If it turns out that the Saudi Arabian Crown Prince Mohammed bin Salman was behind Khashoggi's disappearance, sanctions must be imposed, Die Presse argues:

“Yielding is not an option. That would only encourage someone like the young and impulsive de facto ruler in Riyadh. In the summer hardly any Western states backed the Canadians when the Saudis announced diplomatic and financial reprisals in retaliation for Ottawa's criticism of the arrest of women's rights activists. Governments from Berlin to Washington must now also fear for their multi-billion dollar arms deals if they come down too hard on the Saudis. Nevertheless the crown prince apparently needs a red line, one that must be clearly drawn should evidence of Khashoggi having been murdered come to light. Otherwise the only value holding the West together will be indifference.”

De Volkskrant (NL) /

All of a sudden Saudi Arabia is a pariah state

Commenting on Western criticism of Saudi Arabia, columnist Sheila Sitalsing asks in De Volkskrant why the kingdom is being dropped now of all times:

“Of all the evil regimes, Saudi Arabia is perhaps the one that is the best tolerated by us here in the free West. The regime hacks off heads and hands. It treats women like underage breeding machines. It cracks down mercilessly on people who protest against such treatment. ... And it's responsible for war crimes and a humanitarian disaster in Yemen. Yet all of that hardly bothered us in the past, for two reasons: oil and the war against the IS. ... But Khashoggi's disappearance was apparently one crime too many.”

The Guardian (GB) /

Rule of law breaking down

The case shows how values are being debased across the globe, The Guardian writes:

“It reflects a more general loss of respect for international law and for the much-battered, much-lamented 'global rules-based order'. … Khashoggi's disappearance shows what can happen when the primacy of the law breaks down, and far from fighting to restore it, democratically elected leaders and governments connive in, or turn a blind eye to, the dictators and despots who are responsible. Similarly blatant outrages are occurring every day, and every day go unpunished.”

De Telegraaf (NL) /

Free rein thanks to Erdoğan and Trump

Thanks to two heads of state Mohammed bin Salman is clearly under the impression that he can get away with completely unscrupulous behaviour, De Telegraaf comments:

“The crown prince feels reinforced by President Trump, whose first visit to a foreign country after taking office was to Saudi Arabia. Former American diplomats point out that thanks to Trump Salman feels he has free rein to do as he likes. Like his Turkish counterparty Erdoğan, the American president has made hardly any critical statements about Khashoggi's disappearance. Both need Saudi Arabia politically and financially.”

Star (TR) /

Not even concerned to cover their tracks

Khashoggi's kidnappers or murderers are sending a message to someone with what they have done, Star is convinced:

“Their behaviour shows that they didn't even try to avoid making mistakes.
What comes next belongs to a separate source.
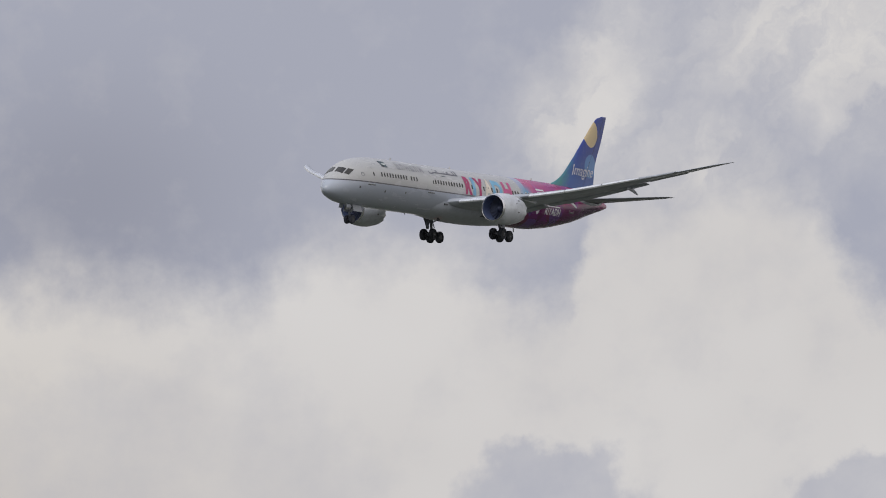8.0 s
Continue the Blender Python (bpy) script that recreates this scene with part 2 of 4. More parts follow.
def fin_paint():
    """Deep blue, green towards the dorsal root, a yellow balloon shape and pale blue clouds."""
    q = material("fin_paint", 0.33)
    co = q.put("ShaderNodeTexCoord").outputs["Object"]
    x, y, z = q.xyz(co)
    n1 = q.noise(co, 0.8, 4)
    base = q.mix(q.ramp(q.add(z, q.mul(n1, 1.4)), 4.0, 8.5), (0.035, 0.10, 0.34), (0.028, 0.055, 0.28))
    # green runs up behind the leading edge from the root
    green = q.ramp(q.add(q.sub(q.sub(x, 46.3), q.mul(z, 0.57)), q.mul(n1, 2.0)), 6.1, 4.0)
    base = q.mix(green, base, (0.045, 0.19, 0.20))
    base = q.mix(q.mul(q.ramp(q.blob(x, z, 58.0, 5.6, 1.6, 1.6), 0.42, 0.5), 0.75), base, (0.13, 0.30, 0.58))
    gold = q.ramp(q.blob(x, z, 57.95, 9.55, 1.45, 1.7, 0.0), 0.36, 0.38)
    base = q.mix(gold, base, (0.60, 0.47, 0.27))
    base = q.mix(q.ramp(q.noise(co, 2.5, 5), 0.5, 0.85, True, (0.0, 0.2)), base, (0.25, 0.25, 0.3))
    q.wire(q.bsdf.inputs["Base Color"], base)
    return q.mat


PAINT, FIN = fuselage_paint(), fin_paint()
WING = plain("wing_grey", (0.45, 0.475, 0.53), 0.32, 0.0, 0.8, 0.16)
TAILPLANE = plain("tailplane_grey", (0.30, 0.31, 0.33), 0.35, 0.0, 0.8, 0.16)
SLAT = plain("slat_pale", (0.90, 0.91, 0.93), 0.3, 0.8, 1.0, 0.1)
COWL = plain("cowl_white", (0.65, 0.67, 0.71), 0.33, 0.0, 1.2, 0.12)
LIP = plain("lip_metal", (0.75, 0.75, 0.77), 0.22, 0.9, 2.0, 0.06)
DUCT = plain("duct_grey", (0.10, 0.13, 0.24), 0.5, 0.0, 2.0, 0.1)
BLADE = plain("blade_dark", (0.05, 0.06, 0.105), 0.6, 0.0, 3.0, 0.1)
HOT = plain("exhaust_metal", (0.20, 0.19, 0.18), 0.4, 0.8, 3.0, 0.2)
# distance haze put into the colour: gear blacks lifted and blued
RUBBER = plain("hazed_tyre_rubber", (0.042, 0.045, 0.060), 0.8, 0.0, 6.0, 0.2, 0.1)
HUB = plain("hazed_hub_grey", (0.05, 0.05, 0.06), 0.55, 0.3, 6.0, 0.2)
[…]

Or in other words, they deliberately didn't cover their tracks. ... No secret service (and we now know that the 15 Saudi citizens who landed at Atatürk airport on 2 October were secret service agents) is as sloppy as this. This is what is called 'professional sloppiness'. ... This murder is not just about the disappearance of a dissident. It also contains a message. ... What that message is, the target country and its leaders will assess and then prepare an appropriate 'plan of action'.”

La Repubblica (IT) /

A tragedy for Saudi Arabia

Saudi Arabia will be isolated if the allegations turn out to be true, Thomas L. Friedman, columnist for The New York Times, writes in an opinion piece in La Repubblica:

“If Jamal was kidnapped or killed by agents of the Saudi government this will be a disaster for Mohammed bin Salman, and a tragedy for Saudi Arabia and all the countries in the Arabian Gulf. It would be an inexplicable violation of the norms of human dignity. What Western leaders would want to side with Mohammed bin Salman if it is shown that his government kidnapped or assassinated Jamal?”

The Guardian (GB) /

Regime's brutal approach to dissent

The journalist's disappearance is another signal from the Saudi crown prince that he will not tolerate any internal opposition, The Guardian comments:

“Developments in the kingdom over the past year follow a clear pattern. Since the ascension of Mohammed bin Salman to the position of crown prince and de facto ruler, Saudi Arabia has entered an era in which internal dissent - no matter who is behind it - is met with brutality. … Alongside this, the Saudi state has painted itself as the only legitimate orchestrator of change in the country. … Whatever the ultimate fate of Khashoggi, Saudi Arabia's new zero-tolerance approach to dissent is being broadcast loud and clear.”

Yeni Şafak (TR) /

Also an attack against Turkey

This case must not remain without consequences, warns the pro-government daily Yeni Şafak:

“President Erdoğan personally is following the case. The public prosecutor's office has launched an investigation and all the security forces are working diligently. ... At the same time Turkey is trying to find a strategy for how to proceed if the murder is confirmed. If it is, the authorities will have to react seriously and with resolve. Because this is an attack that damages the credibility, image and responsibility of the Turkish state vis-à-vis foreigners. ... Khashoggi's death already looks like an operation carried out to put Turkey under pressure and end the relations between the two countries anyway.”